How Thick is the Air-Water Interface? -- A Direct Experimental Measurement of the Decay Length of the Interfacial Structural Anisotropy

TL;DR

This study directly measures the decay length of structural anisotropy at the air-water interface using advanced vibrational spectroscopy, revealing a surprisingly short decay length of approximately 6-8 Å, consistent with molecular dynamics simulations.

Contribution

It provides the first direct experimental measurement of the interfacial anisotropy decay length, resolving longstanding controversy and refining understanding of interfacial water structure.

Findings

Decay length of ~6-8 Å for interfacial anisotropy

Resonant SFG response is highly sensitive to interfacial structure

Non-resonant response includes significant bulk isotropic contributions

Abstract

The air-water interface is a highly prevalent phase boundary with a far-reaching impact on natural and industrial processes. Water molecules behave differently at the interface compared to the bulk, exhibiting anisotropic orientational distributions, reduced intermolecular connectivity in the hydrogen bond network, and significantly slower dynamics.
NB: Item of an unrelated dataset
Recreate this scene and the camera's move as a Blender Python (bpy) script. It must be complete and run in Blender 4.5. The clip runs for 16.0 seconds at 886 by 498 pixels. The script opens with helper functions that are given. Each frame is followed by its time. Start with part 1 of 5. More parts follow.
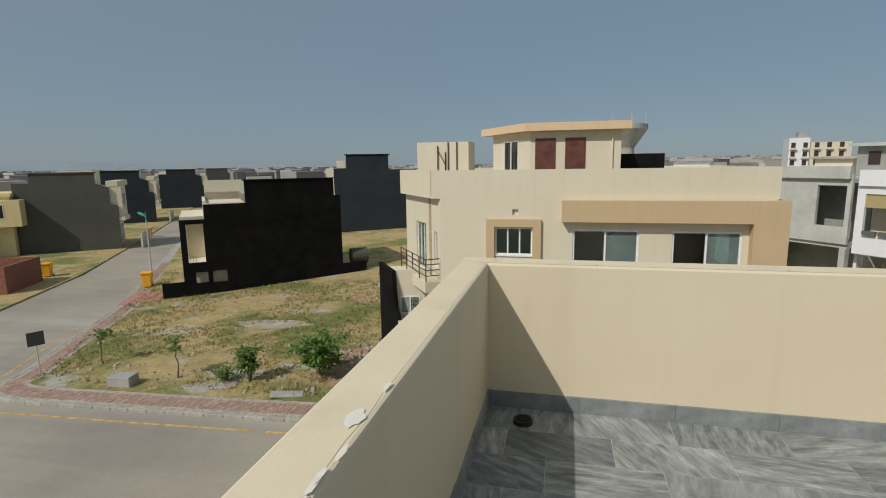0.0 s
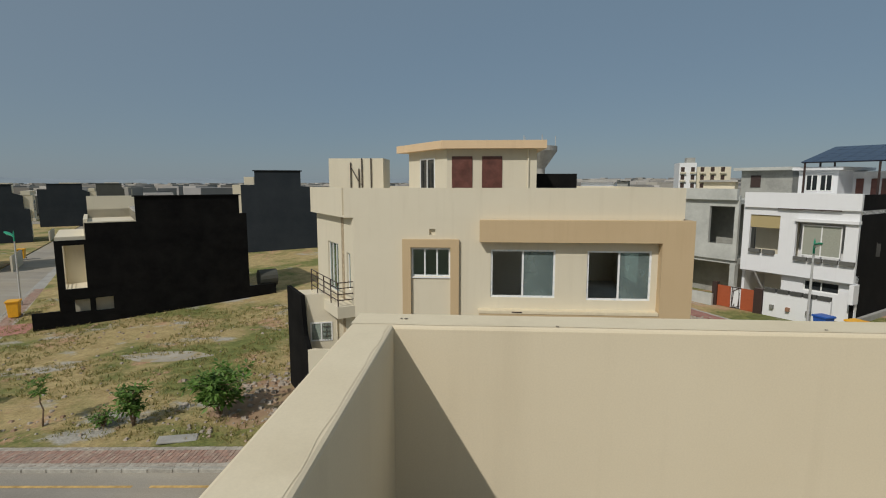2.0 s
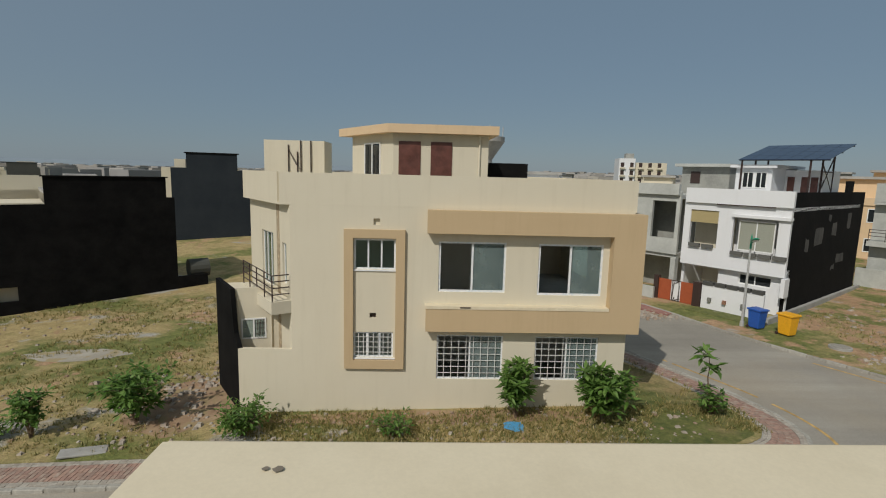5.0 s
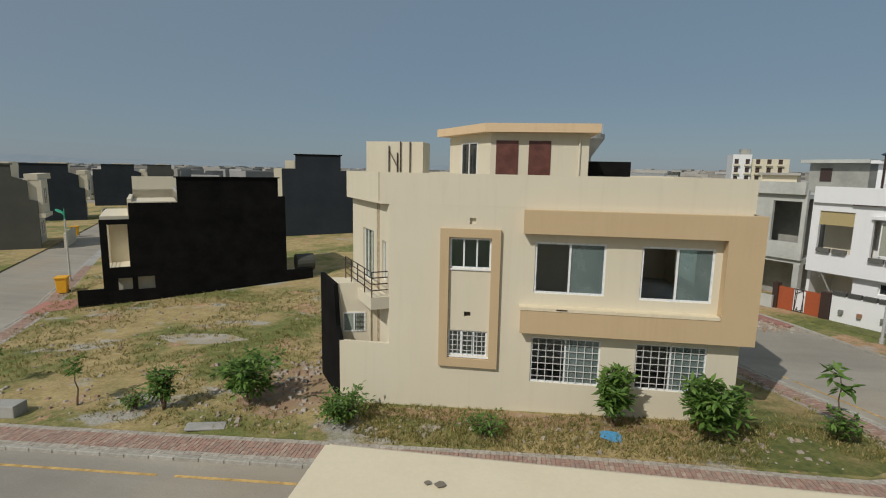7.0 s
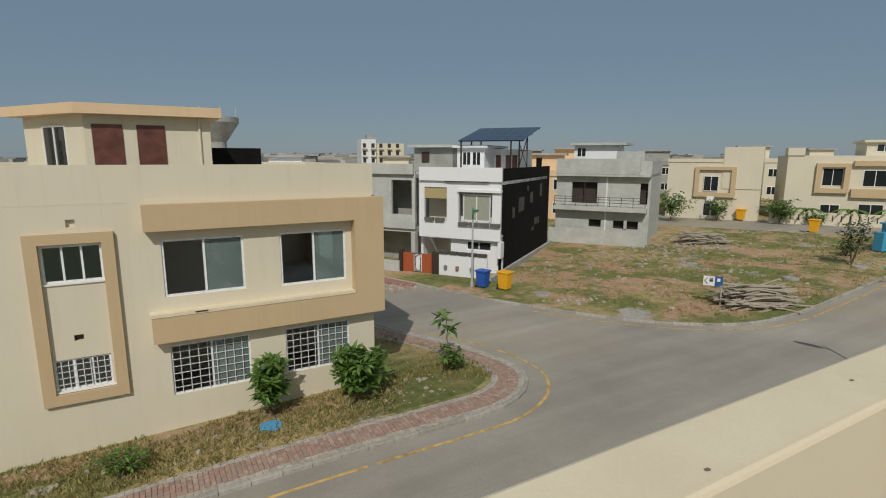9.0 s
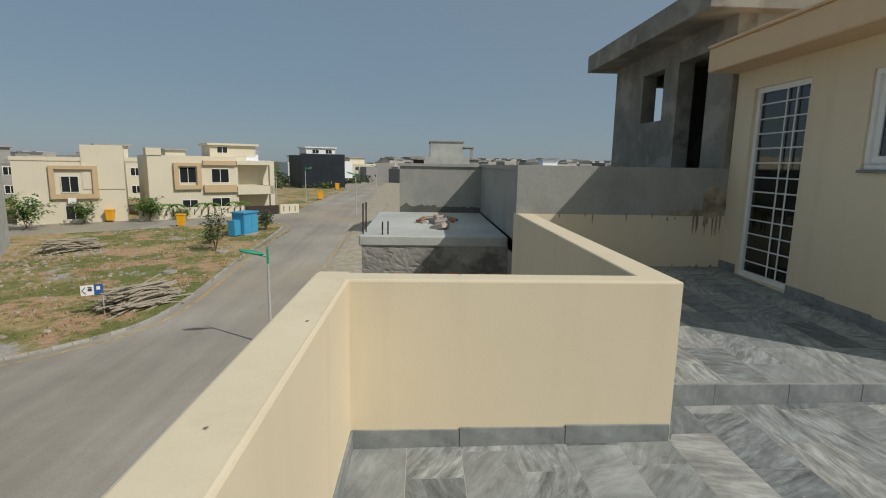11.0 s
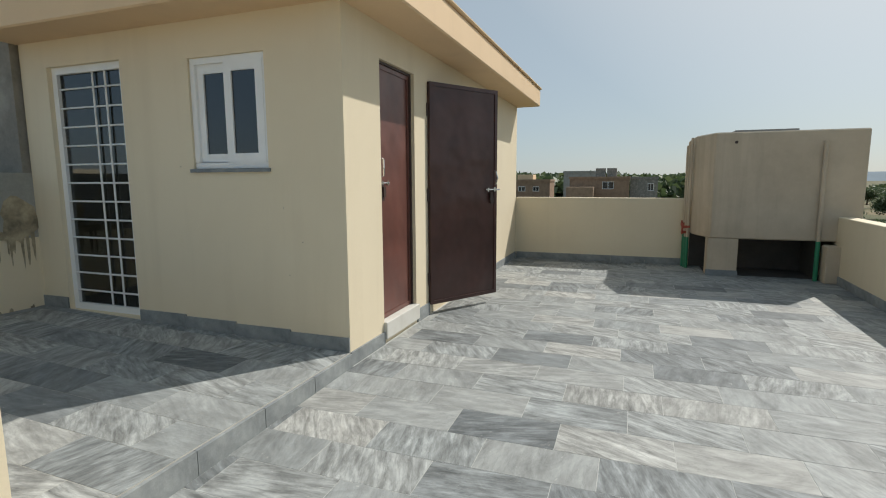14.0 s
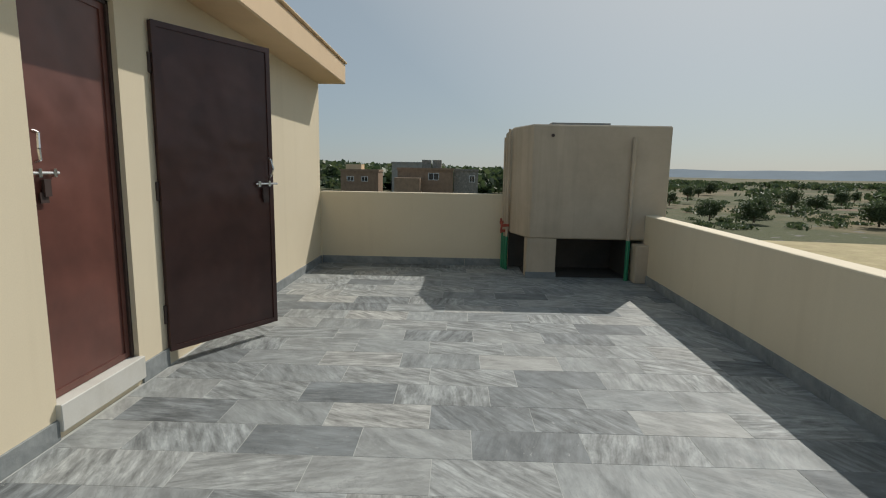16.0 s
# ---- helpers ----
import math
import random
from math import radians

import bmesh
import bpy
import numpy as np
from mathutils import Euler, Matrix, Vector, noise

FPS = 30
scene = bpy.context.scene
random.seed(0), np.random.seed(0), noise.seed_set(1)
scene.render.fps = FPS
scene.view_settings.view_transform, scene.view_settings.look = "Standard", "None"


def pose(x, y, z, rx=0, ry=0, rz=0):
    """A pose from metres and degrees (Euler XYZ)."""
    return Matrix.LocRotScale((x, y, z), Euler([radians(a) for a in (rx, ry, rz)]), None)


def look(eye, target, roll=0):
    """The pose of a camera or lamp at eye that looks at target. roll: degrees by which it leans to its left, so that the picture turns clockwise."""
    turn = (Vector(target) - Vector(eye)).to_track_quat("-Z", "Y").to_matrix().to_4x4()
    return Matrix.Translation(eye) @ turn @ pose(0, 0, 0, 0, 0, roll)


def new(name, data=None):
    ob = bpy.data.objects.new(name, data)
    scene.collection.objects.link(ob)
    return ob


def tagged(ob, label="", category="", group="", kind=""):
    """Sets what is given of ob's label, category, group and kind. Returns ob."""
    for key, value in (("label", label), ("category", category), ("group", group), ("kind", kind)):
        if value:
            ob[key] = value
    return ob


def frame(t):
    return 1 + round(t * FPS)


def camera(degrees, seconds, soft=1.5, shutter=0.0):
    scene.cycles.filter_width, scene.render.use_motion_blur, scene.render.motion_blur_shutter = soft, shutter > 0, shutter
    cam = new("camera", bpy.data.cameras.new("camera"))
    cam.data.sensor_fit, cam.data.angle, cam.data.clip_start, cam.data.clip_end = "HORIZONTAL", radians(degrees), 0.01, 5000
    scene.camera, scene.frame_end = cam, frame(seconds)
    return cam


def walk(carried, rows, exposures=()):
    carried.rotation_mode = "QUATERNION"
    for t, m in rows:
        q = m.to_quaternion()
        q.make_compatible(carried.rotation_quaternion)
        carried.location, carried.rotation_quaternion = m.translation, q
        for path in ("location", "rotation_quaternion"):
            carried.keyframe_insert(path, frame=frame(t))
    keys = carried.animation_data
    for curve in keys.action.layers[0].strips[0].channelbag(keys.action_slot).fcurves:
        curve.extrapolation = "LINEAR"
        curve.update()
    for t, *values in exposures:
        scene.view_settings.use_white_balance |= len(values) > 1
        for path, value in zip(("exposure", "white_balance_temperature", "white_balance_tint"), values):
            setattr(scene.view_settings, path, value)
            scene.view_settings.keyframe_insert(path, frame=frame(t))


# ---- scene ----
cam = camera(81.4, 16.0, soft=1.1)
PATH = [
    (0, (0.422, -2.98, 1.395), (-0.026, -1.058, 1.069), -0.8),
    (0.5, (0.355, -2.71, 1.384), (0.041, -0.76, 1.066), -0.7),
    (1, (0.3, -2.451, 1.391), (0.091, -0.486, 1.085), -0.8),
    (1.5, (0.331, -2.182, 1.375), (0.153, -0.21, 1.087), -0.6),
    (2, (0.316, -1.893, 1.354), (0.183, 0.086, 1.096), -0.0),
    (2.5, (0.249, -1.681, 1.337), (0.166, 0.302, 1.094), -0.1),
    (3, (0.274, -1.381, 1.317), (0.198, 0.603, 1.075), -0.4),
    (3.5, (0.29, -1.044, 1.321), (0.247, 0.939, 1.069), 0.2),
    (3.7, (0.269, -0.902, 1.283), (0.261, 1.081, 1.023), 0.5),
    (5.8, (0.211, -0.559, 1.248), (0.295, 1.415, 0.937), 1.6),
    (6, (0.173, -0.543, 1.249), (0.205, 1.432, 0.934), 1.7),
    (6.5, (0.15, -0.578, 1.266), (0.012, 1.393, 0.953), 1.4),
    (7, (0.13, -0.588, 1.268), (-0.149, 1.369, 0.962), 1.1),
    (7.5, (0.11, -0.561, 1.251), (-0.202, 1.392, 0.956), 0.8),
    (8, (0.127, -0.518, 1.25), (0.048, 1.457, 0.948), 0.3),
    (8.5, (0.433, -0.496, 1.336), (0.82, 1.441, 1.018), 0.1),
    (8.8, (0.679, -0.416, 1.359), (1.411, 1.414, 1.019), 0.1),
    (9, (0.74, -0.478, 1.385), (1.708, 1.236, 1.035), 0.2),
    (9.5, (0.744, -0.463, 1.425), (2.235, 0.814, 1.044), 0.6),
    (10, (0.948, -0.333, 1.423), (2.756, 0.433, 1.038), 1.9),
    (10.2, (0.984, -0.353, 1.424), (2.862, 0.227, 1.050), 1.4),
    (12.3, (1.903, -0.346, 1.273), (3.621, -1.354, 1.099), 2.0),
    (12.5, (1.96, -0.407, 1.284), (3.592, -1.551, 1.127), 1.8),
    (12.6, (1.987, -0.449, 1.282), (3.57, -1.659, 1.116), 2.0),
    (13, (2.079, -0.565, 1.297), (3.449, -2.012, 1.131), 0.7),
    (13.5, (2.212, -0.735, 1.293), (3.246, -2.434, 1.081), -0.3),
    (14, (2.321, -0.926, 1.293), (3.003, -2.787, 1.026), -0.3),
    (14.5, (2.273, -1.242, 1.298), (2.694, -3.176, 1.012), 0.4),
    (15, (2.268, -1.552, 1.294), (2.504, -3.517, 1.002), 1.1),
    (15.5, (2.307, -1.864, 1.319), (2.417, -3.839, 1.021), 1.2),
    (16, (2.24, -2.219, 1.313), (2.286, -4.195, 1.011), 1.0),
]
walk(cam, [(t, look(eye, target, roll)) for t, eye, target, roll in PATH], [(0.0, 0.12), (2.0, -0.05), (5.0, -0.08), (6.5, -0.06), (7.5, 0.06), (8.5, -0.02), (9.5, -0.06), (10.2, -0.06), (12.4, 0.72), (13.5, 0.78), (14.5, 0.66), (16.0, 0.36)])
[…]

Despite many decades of research, the thickness of the structural anisotropy in the interfacial layer remains controversial, with a direct experimental measurement being absent. In this study, we utilise an advancement in non-linear vibrational spectroscopy to gain access to this important parameter. Combining phase-resolved sum- and difference-frequency generation (SFG and DFG) responses, we directly measure the decay in structural anisotropy of the air-water interface. We find a decay length of ~6-8\r{A}, in excellent agreement with depth-resolved SFG spectra calculated from ab initio parameterised molecular dynamics (MD) simulations. The result reveals surprisingly short anisotropic orientational correlations from the interfacial layer that are even shorter than in the bulk. Furthermore, the recorded SFG and DFG responses are decomposed into a vibrationally resonant and non-resonant contribution through isotopic exchange measurements. Through their separate analysis, we show that the resonant response is a sensitive probe of the structural anisotropy at the interface whereas the non-resonant contribution contains a significant isotropic contribution from the bulk and therefore only partially reports on the interfacial structure. This finding places stringent restrictions on the insight available through both purely non-resonant and second-order intensity studies.